Consider the annual heating and cooling cost of a large (200 m2) house, with a low EER (1) with a gas price of 3.31 c/MJ, and a moderately efficient gas heating system with a star rating of 4. Attempting to keep this home at a comfortable temperature could cost up to $6,500 per year! If the rent was $400 a week, energy cost would represent 23.8% of the cost of living in the rental property. If you lived in this house, it’s likely the cost of energy would be a huge drain on your student budget. 

  • Low-Cost Case

By contrast, consider a small (100 m2) apartment, with a high EER (7), with an electricity price of 20.78 c/kWh, and an efficient air conditioning system with a energy rating [QU4] of 4.2. The cost of heating and cooling could be up to $165 per year (figure 3).
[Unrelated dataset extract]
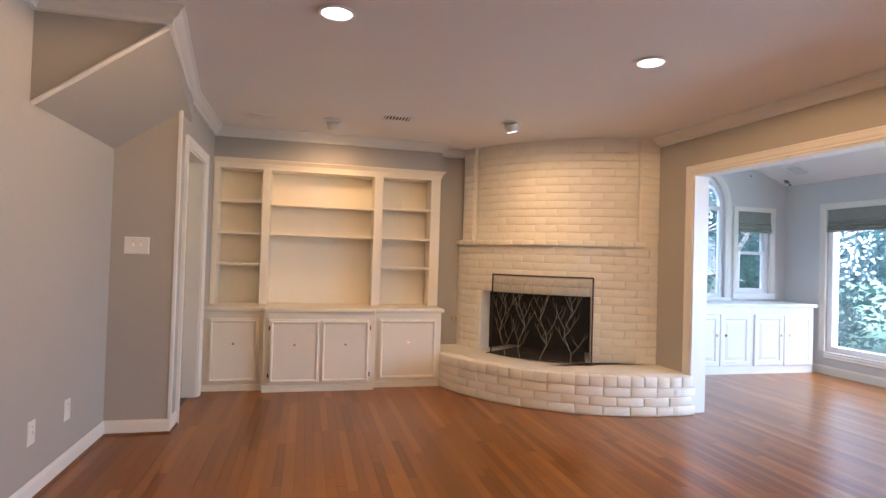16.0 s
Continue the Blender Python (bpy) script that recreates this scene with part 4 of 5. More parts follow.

If rent were $400 a week, energy cost would represent 0.8% of the cost of living in the rental property. You could cover the cost of energy with your weekly loose change. 

Why is there such a difference?! 

You’d be right to think that paying six thousand dollars for energy is exorbitant. However, this indicates the maximum cost to keep this type of property at a comfortable temperature. Realistically, many people in large thermally inefficient properties would minimise their energy cost by reducing their living space or coping with uncomfortable temperatures. The important point is that you can potentially save thousands and be more comfortable by choosing a small, energy-efficient rental with air conditioning and evaporative cooling. 

At your next rental inspection… 

Rental properties have vastly different costs required to keep the living space at a comfortable temperature. When faced with the option, selecting a rental with a high EER, a small living area with air conditioning and evaporative cooling allows you to vastly reduce the cost of energy compared to a large rental with a low EER with gas heating. Until new tenancy laws arrive in the ACT to mandate a minimum standard of energy efficiency for rental properties, knowing these tips and tricks will help you select a comfortable and affordable place to rent.